### Prompt
In the material below, list every line carrying the string "with".

### Source data
— BEGIN —

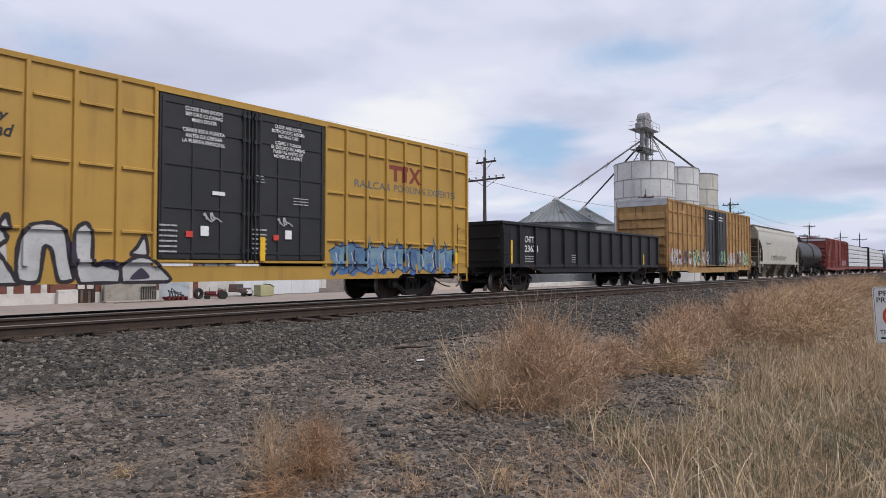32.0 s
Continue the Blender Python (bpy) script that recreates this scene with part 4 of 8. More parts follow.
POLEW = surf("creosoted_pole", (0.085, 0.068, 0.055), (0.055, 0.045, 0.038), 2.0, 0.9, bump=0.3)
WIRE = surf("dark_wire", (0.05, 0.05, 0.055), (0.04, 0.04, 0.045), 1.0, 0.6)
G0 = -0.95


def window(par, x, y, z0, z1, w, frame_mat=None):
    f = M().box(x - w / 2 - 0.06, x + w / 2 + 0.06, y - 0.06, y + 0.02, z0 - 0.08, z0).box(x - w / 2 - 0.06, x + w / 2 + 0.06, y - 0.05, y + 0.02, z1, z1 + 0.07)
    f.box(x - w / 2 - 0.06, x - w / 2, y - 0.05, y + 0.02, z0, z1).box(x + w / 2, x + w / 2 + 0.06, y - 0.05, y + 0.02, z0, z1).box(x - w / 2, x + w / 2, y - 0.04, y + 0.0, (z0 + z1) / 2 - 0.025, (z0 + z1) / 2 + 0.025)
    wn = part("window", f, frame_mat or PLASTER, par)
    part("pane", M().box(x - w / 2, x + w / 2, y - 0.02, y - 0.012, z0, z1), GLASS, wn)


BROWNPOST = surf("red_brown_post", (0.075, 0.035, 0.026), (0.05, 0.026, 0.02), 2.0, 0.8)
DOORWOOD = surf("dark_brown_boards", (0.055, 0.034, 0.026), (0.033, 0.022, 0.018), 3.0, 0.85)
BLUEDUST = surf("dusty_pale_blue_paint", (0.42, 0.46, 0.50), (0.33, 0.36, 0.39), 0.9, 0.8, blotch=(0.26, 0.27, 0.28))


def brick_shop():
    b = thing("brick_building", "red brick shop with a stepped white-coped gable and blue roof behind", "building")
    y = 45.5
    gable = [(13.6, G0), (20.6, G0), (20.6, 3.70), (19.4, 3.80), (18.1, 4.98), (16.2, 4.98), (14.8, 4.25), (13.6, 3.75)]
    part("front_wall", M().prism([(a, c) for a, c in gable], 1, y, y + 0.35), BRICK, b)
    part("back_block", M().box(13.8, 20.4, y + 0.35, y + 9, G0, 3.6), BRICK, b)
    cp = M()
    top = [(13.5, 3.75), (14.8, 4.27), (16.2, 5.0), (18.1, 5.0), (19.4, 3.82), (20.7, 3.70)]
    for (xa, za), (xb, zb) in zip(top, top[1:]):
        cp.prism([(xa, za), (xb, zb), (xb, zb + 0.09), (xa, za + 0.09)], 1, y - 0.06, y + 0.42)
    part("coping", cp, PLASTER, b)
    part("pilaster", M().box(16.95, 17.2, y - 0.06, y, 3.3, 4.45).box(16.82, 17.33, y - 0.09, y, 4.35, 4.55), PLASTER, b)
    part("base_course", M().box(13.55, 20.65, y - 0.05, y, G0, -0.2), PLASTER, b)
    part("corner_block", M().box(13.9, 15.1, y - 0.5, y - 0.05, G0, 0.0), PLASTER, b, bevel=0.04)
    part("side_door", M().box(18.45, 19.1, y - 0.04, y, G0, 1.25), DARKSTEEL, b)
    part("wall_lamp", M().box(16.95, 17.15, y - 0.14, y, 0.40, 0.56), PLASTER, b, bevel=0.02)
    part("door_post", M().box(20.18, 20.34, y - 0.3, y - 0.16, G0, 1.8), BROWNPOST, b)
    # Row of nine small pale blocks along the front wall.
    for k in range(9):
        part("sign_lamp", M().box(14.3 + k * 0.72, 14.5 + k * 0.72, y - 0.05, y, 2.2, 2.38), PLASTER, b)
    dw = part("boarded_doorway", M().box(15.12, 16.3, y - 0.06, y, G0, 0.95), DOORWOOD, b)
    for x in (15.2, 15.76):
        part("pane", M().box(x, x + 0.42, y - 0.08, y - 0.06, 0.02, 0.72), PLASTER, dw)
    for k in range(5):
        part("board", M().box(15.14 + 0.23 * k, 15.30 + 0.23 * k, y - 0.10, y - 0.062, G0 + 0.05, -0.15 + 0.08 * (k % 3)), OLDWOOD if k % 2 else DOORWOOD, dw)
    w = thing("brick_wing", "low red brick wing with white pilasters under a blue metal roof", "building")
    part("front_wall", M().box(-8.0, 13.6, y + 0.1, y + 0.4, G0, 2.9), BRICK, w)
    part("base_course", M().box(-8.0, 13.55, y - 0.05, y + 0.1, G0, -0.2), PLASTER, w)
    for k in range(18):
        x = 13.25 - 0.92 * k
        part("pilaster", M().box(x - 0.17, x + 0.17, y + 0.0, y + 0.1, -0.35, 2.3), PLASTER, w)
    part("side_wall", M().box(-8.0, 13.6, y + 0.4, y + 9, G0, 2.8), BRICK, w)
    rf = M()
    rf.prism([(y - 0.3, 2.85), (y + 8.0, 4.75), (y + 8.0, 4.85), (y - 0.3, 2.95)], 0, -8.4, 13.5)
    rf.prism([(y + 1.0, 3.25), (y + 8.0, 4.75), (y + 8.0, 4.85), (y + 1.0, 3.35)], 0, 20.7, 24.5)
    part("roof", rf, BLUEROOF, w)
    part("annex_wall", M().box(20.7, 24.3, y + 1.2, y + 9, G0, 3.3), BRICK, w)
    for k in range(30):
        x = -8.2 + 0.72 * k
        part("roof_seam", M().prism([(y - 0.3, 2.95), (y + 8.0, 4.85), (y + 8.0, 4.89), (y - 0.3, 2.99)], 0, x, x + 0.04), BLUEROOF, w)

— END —

### Solution below
Continue the Blender Python (bpy) script that recreates this scene with part 4 of 8. More parts follow.
    b = thing("brick_building", "red brick shop with a stepped white-coped gable and blue roof behind", "building")
    w = thing("brick_wing", "low red brick wing with white pilasters under a blue metal roof", "building")